What the task asks
Transcribe the whole listing below without changing a word, but leave out every image.

--- BEGIN ---

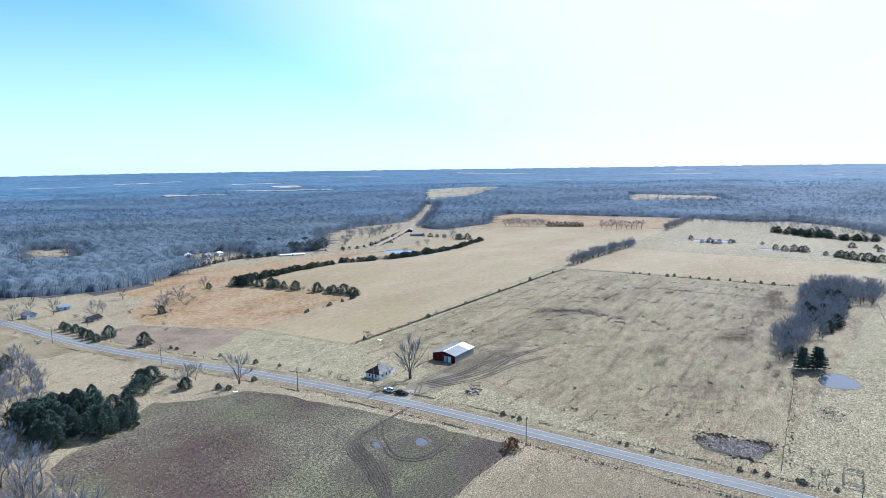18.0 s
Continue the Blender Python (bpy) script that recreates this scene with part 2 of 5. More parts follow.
M_TRAMPLED = mat("trampled_ground", [(0.40, (0.06986, 0.06148, 0.04844)), (0.5, (0.09781, 0.08849, 0.06707)), (0.6, (0.1304, 0.1193, 0.0857))], (1.2, 0.1), bump=0.8, bump_scale=1.2)
M_REDWEED = mat("reddish_dead_stems", [(0.36, (0.08019, 0.05322, 0.04811)), (0.6, (0.1312, 0.09189, 0.08019))], (0.6, 0.05), islands=0.35)
# haze put into the twig colours: bluer the further the band
M_WOODTWIG = mat("woodland_twigs", [(0.43, (0.05604, 0.07896, 0.1001)), (0.57, (0.1121, 0.148, 0.1756))], (0.11, 0.007), fac=(0.4, 0.6), islands=0.30, thin=0.15)
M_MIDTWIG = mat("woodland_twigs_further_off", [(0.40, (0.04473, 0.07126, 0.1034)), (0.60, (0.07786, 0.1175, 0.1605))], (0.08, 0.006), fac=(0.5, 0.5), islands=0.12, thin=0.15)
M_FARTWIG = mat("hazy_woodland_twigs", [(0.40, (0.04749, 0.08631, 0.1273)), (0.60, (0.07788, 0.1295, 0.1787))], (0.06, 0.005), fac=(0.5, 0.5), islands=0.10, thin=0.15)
M_PALETWIG = mat("pale_woodland_twigs", [(0.43, (0.09013, 0.118, 0.1493)), (0.57, (0.1416, 0.1781, 0.214))], (0.11, 0.007), fac=(0.4, 0.6), islands=0.30, thin=0.15)
M_DIMTWIG = mat("dark_woodland_twigs", [(0.43, (0.03949, 0.05612, 0.0783)), (0.57, (0.07039, 0.09386, 0.1232))], (0.11, 0.007), fac=(0.4, 0.6), islands=0.30, thin=0.15)
# paler than the hay of the nearer clearings
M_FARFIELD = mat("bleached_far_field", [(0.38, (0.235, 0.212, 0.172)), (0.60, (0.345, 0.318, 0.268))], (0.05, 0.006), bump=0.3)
M_EDGETWIG = mat("edge_twigs", [(0.36, (0.09215, 0.1065, 0.1253)), (0.6, (0.163, 0.1855, 0.2164))], (0.12, 0.03), islands=0.4, thin=0.25)
M_REED = mat("pale_dead_reeds", [(0.36, (0.2916, 0.2491, 0.2125)), (0.6, (0.486, 0.4374, 0.3766))], (0.6, 0.05), islands=0.4)
M_RUT = mat("wet_wheel_ruts", [(0.36, (0.03912, 0.03353, 0.02794)), (0.6, (0.07918, 0.06893, 0.05589))], (0.8, 0.08), bump=0.8, bump_scale=1.5)
M_PALEGRAVEL = mat("pale_limestone_gravel", [(0.36, (0.2236, 0.2086, 0.1863)), (0.6, (0.313, 0.2981, 0.2758))], (0.8, 0.08), bump=0.4, bump_scale=3)
M_EAST = mat("olive_tan_grass", [(0.36, (0.1018, 0.08603, 0.05316)), (0.43, (0.1711, 0.1473, 0.09183)), (0.50, (0.2157, 0.187, 0.1184)), (0.60, (0.2546, 0.2226, 0.1426))], (0.5, 0.12, 0.03), bump=0.6, bump_scale=1.3, fac=(0.55, 0.25, 0.20), stretch=(0.8, 1.0, 1.0), tint=((0.2001, 0.1925, 0.1047), 0.05, 0.4), specks=((1.3, 0.46, 1.40), (3.0, 0.55, 1.38), (0.25, 0.85, 1.1)))
M_PALEPASTURE = mat("pale_pasture_grass", [(0.38, (0.1514, 0.1245, 0.07623)), (0.46, (0.1971, 0.1667, 0.1057)), (0.60, (0.2456, 0.2116, 0.1402))], (0.3, 0.012), bump=0.6, bump_scale=1.2, stretch=(0.3, 1.0, 1.0), fac=(0.6, 0.4), specks=((0.5, 0.75, 1.18), (1.5, 0.78, 1.18)))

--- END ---

Reply to the exercise
18.0 s
Continue the Blender Python (bpy) script that recreates this scene with part 2 of 5. More parts follow.
M_TRAMPLED = mat("trampled_ground", [(0.40, (0.06986, 0.06148, 0.04844)), (0.5, (0.09781, 0.08849, 0.06707)), (0.6, (0.1304, 0.1193, 0.0857))], (1.2, 0.1), bump=0.8, bump_scale=1.2)
M_REDWEED = mat("reddish_dead_stems", [(0.36, (0.08019, 0.05322, 0.04811)), (0.6, (0.1312, 0.09189, 0.08019))], (0.6, 0.05), islands=0.35)
# haze put into the twig colours: bluer the further the band
M_WOODTWIG = mat("woodland_twigs", [(0.43, (0.05604, 0.07896, 0.1001)), (0.57, (0.1121, 0.148, 0.1756))], (0.11, 0.007), fac=(0.4, 0.6), islands=0.30, thin=0.15)
M_MIDTWIG = mat("woodland_twigs_further_off", [(0.40, (0.04473, 0.07126, 0.1034)), (0.60, (0.07786, 0.1175, 0.1605))], (0.08, 0.006), fac=(0.5, 0.5), islands=0.12, thin=0.15)
M_FARTWIG = mat("hazy_woodland_twigs", [(0.40, (0.04749, 0.08631, 0.1273)), (0.60, (0.07788, 0.1295, 0.1787))], (0.06, 0.005), fac=(0.5, 0.5), islands=0.10, thin=0.15)
M_PALETWIG = mat("pale_woodland_twigs", [(0.43, (0.09013, 0.118, 0.1493)), (0.57, (0.1416, 0.1781, 0.214))], (0.11, 0.007), fac=(0.4, 0.6), islands=0.30, thin=0.15)
M_DIMTWIG = mat("dark_woodland_twigs", [(0.43, (0.03949, 0.05612, 0.0783)), (0.57, (0.07039, 0.09386, 0.1232))], (0.11, 0.007), fac=(0.4, 0.6), islands=0.30, thin=0.15)
# paler than the hay of the nearer clearings
M_FARFIELD = mat("bleached_far_field", [(0.38, (0.235, 0.212, 0.172)), (0.60, (0.345, 0.318, 0.268))], (0.05, 0.006), bump=0.3)
M_EDGETWIG = mat("edge_twigs", [(0.36, (0.09215, 0.1065, 0.1253)), (0.6, (0.163, 0.1855, 0.2164))], (0.12, 0.03), islands=0.4, thin=0.25)
M_REED = mat("pale_dead_reeds", [(0.36, (0.2916, 0.2491, 0.2125)), (0.6, (0.486, 0.4374, 0.3766))], (0.6, 0.05), islands=0.4)
M_RUT = mat("wet_wheel_ruts", [(0.36, (0.03912, 0.03353, 0.02794)), (0.6, (0.07918, 0.06893, 0.05589))], (0.8, 0.08), bump=0.8, bump_scale=1.5)
M_PALEGRAVEL = mat("pale_limestone_gravel", [(0.36, (0.2236, 0.2086, 0.1863)), (0.6, (0.313, 0.2981, 0.2758))], (0.8, 0.08), bump=0.4, bump_scale=3)
M_EAST = mat("olive_tan_grass", [(0.36, (0.1018, 0.08603, 0.05316)), (0.43, (0.1711, 0.1473, 0.09183)), (0.50, (0.2157, 0.187, 0.1184)), (0.60, (0.2546, 0.2226, 0.1426))], (0.5, 0.12, 0.03), bump=0.6, bump_scale=1.3, fac=(0.55, 0.25, 0.20), stretch=(0.8, 1.0, 1.0), tint=((0.2001, 0.1925, 0.1047), 0.05, 0.4), specks=((1.3, 0.46, 1.40), (3.0, 0.55, 1.38), (0.25, 0.85, 1.1)))
M_PALEPASTURE = mat("pale_pasture_grass", [(0.38, (0.1514, 0.1245, 0.07623)), (0.46, (0.1971, 0.1667, 0.1057)), (0.60, (0.2456, 0.2116, 0.1402))], (0.3, 0.012), bump=0.6, bump_scale=1.2, stretch=(0.3, 1.0, 1.0), fac=(0.6, 0.4), specks=((0.5, 0.75, 1.18), (1.5, 0.78, 1.18)))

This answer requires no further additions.